Task directions: Examine the material below and count the lines that hold the word "values". Report only the number.

Start

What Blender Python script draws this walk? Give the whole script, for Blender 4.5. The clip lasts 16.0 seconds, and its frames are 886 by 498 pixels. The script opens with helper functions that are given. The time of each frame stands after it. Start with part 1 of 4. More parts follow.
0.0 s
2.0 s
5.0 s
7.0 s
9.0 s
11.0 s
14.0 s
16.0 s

End
Start

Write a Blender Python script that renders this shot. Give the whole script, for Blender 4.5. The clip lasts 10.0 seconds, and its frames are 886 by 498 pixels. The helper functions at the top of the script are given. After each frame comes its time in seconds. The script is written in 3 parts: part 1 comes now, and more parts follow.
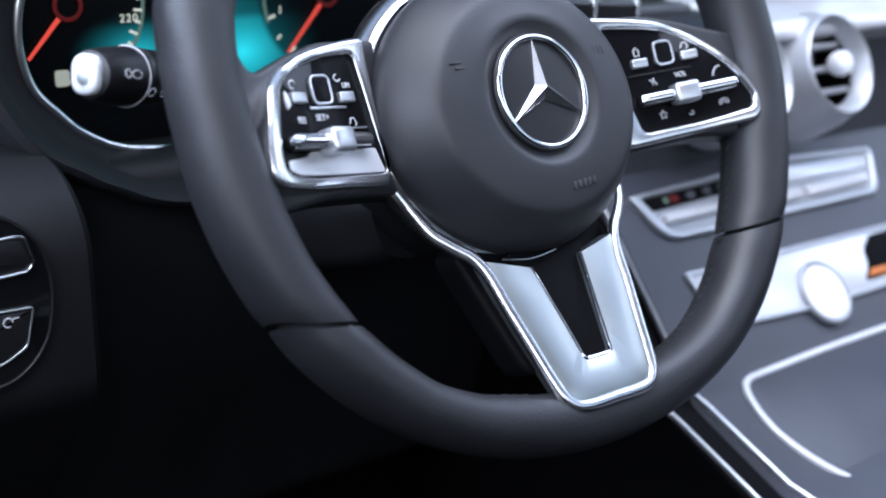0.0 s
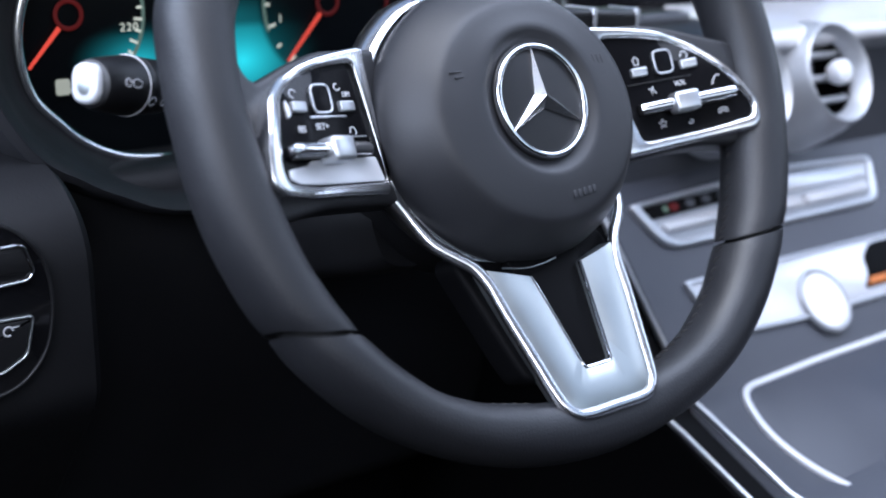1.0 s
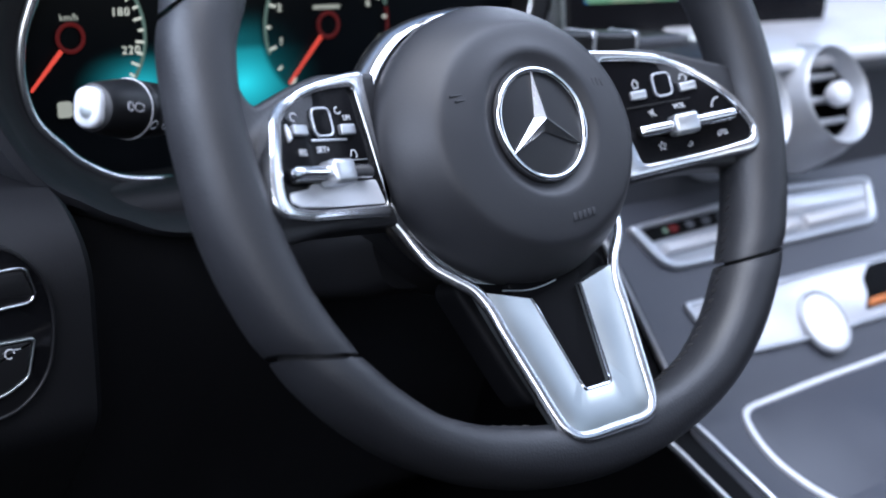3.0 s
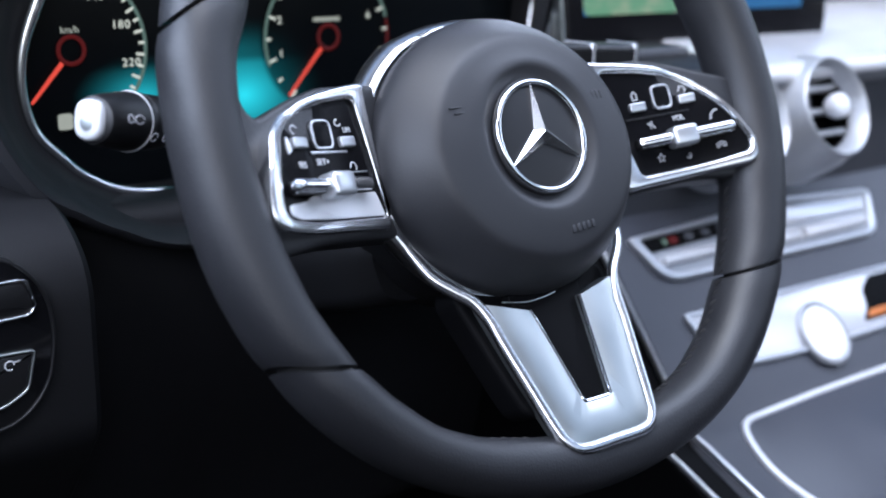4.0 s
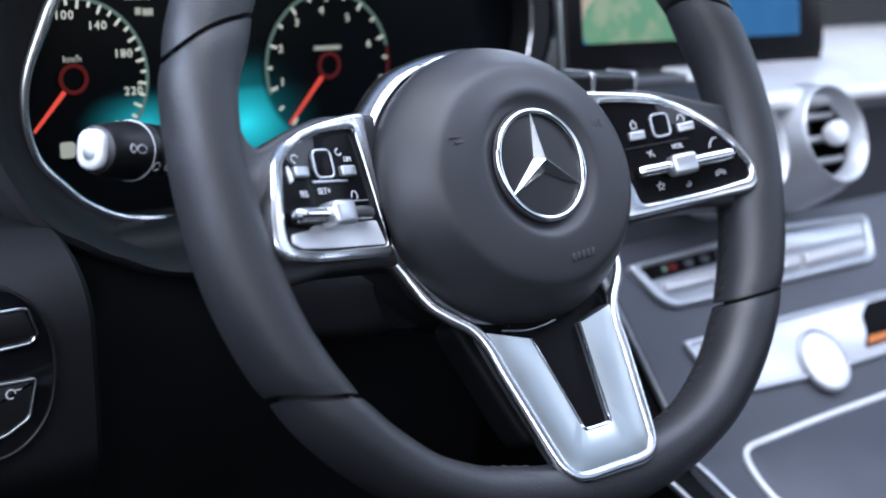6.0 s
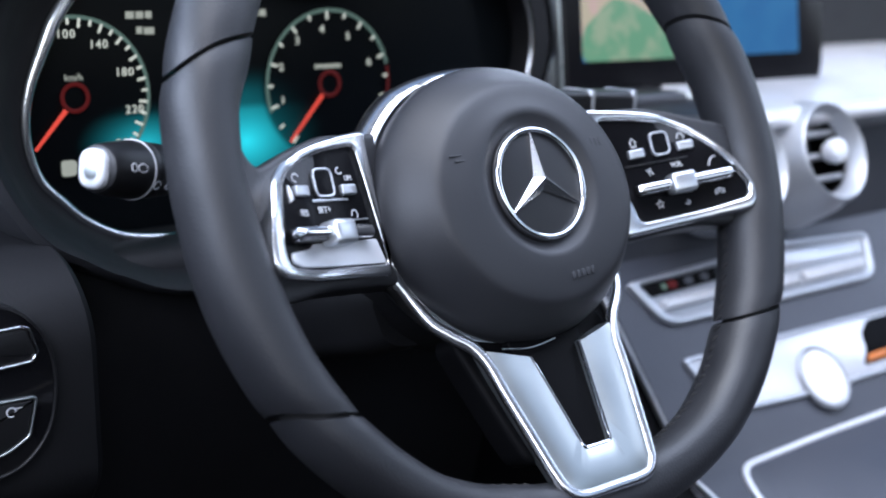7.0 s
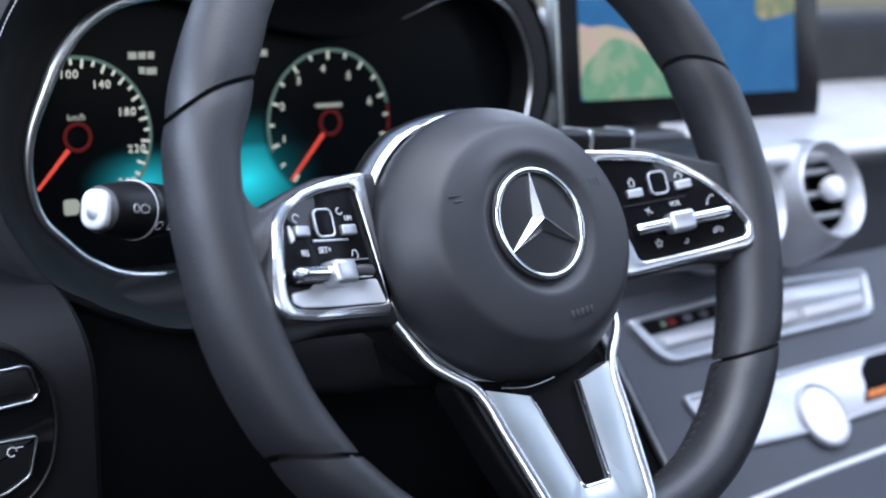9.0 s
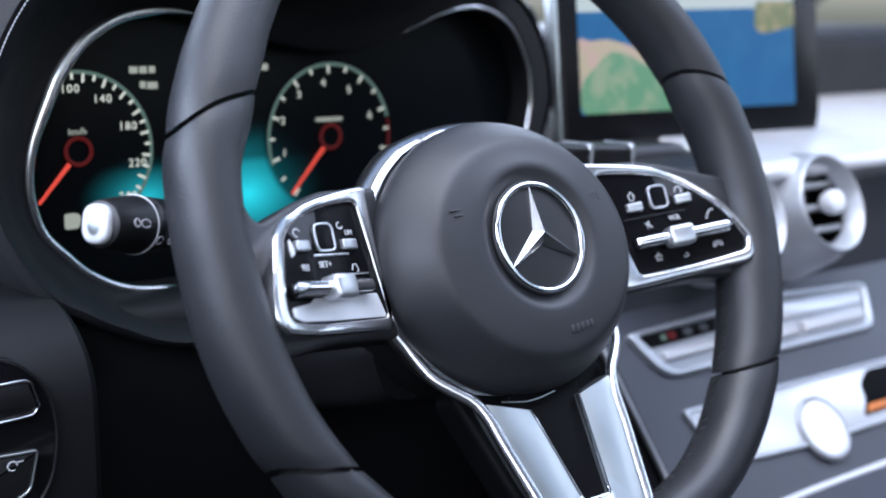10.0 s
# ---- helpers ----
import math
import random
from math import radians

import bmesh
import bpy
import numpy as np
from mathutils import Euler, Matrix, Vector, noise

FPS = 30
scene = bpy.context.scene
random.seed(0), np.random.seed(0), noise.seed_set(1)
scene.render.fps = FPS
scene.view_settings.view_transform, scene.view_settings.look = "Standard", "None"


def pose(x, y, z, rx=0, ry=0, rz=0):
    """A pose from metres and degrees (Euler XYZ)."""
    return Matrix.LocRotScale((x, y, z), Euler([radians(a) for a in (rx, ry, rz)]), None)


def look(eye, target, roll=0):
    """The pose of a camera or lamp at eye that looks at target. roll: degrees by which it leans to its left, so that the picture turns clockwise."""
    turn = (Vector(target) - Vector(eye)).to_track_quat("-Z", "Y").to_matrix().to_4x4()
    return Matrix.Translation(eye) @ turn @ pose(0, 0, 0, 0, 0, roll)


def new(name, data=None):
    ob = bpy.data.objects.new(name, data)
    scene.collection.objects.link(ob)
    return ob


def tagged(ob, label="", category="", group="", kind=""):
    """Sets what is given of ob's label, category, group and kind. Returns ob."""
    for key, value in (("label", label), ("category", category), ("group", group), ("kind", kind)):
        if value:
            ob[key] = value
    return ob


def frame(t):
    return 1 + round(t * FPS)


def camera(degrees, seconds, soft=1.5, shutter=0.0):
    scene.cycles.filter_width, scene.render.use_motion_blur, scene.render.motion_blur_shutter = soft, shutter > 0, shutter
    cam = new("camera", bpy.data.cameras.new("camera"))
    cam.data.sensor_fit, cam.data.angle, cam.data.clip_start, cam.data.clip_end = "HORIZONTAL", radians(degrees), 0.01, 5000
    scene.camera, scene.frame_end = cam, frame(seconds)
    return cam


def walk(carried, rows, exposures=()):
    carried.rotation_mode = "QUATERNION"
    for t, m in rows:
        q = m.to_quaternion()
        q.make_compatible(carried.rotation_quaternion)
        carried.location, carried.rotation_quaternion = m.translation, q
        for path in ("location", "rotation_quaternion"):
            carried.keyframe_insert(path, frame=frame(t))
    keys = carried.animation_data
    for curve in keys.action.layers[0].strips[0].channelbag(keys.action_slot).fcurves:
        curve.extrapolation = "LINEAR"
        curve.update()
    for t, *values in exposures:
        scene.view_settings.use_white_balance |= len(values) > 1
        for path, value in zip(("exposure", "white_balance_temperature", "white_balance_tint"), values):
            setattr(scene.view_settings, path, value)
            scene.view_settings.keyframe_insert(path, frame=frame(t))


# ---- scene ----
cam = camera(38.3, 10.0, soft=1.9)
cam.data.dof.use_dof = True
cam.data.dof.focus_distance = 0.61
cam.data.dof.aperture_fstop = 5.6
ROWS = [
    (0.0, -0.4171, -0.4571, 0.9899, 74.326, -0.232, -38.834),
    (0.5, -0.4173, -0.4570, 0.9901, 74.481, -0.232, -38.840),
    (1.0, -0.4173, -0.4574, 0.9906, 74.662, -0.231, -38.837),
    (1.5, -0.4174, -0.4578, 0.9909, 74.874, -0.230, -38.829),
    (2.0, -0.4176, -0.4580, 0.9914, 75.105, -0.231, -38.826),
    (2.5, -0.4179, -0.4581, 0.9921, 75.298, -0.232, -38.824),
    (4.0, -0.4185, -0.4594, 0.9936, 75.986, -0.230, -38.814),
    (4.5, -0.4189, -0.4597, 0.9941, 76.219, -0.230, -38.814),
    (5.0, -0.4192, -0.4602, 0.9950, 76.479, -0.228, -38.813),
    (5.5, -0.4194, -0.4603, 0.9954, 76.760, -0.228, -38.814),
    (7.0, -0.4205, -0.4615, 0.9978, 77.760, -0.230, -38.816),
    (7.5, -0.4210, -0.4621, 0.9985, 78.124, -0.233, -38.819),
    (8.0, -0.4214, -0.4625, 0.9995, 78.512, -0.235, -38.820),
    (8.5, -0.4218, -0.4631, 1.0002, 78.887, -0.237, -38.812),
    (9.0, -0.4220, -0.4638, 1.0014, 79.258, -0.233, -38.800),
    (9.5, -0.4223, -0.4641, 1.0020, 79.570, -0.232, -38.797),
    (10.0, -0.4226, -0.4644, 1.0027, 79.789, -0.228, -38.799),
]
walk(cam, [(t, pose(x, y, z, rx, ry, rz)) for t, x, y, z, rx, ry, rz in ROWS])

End

Exercise answer: 3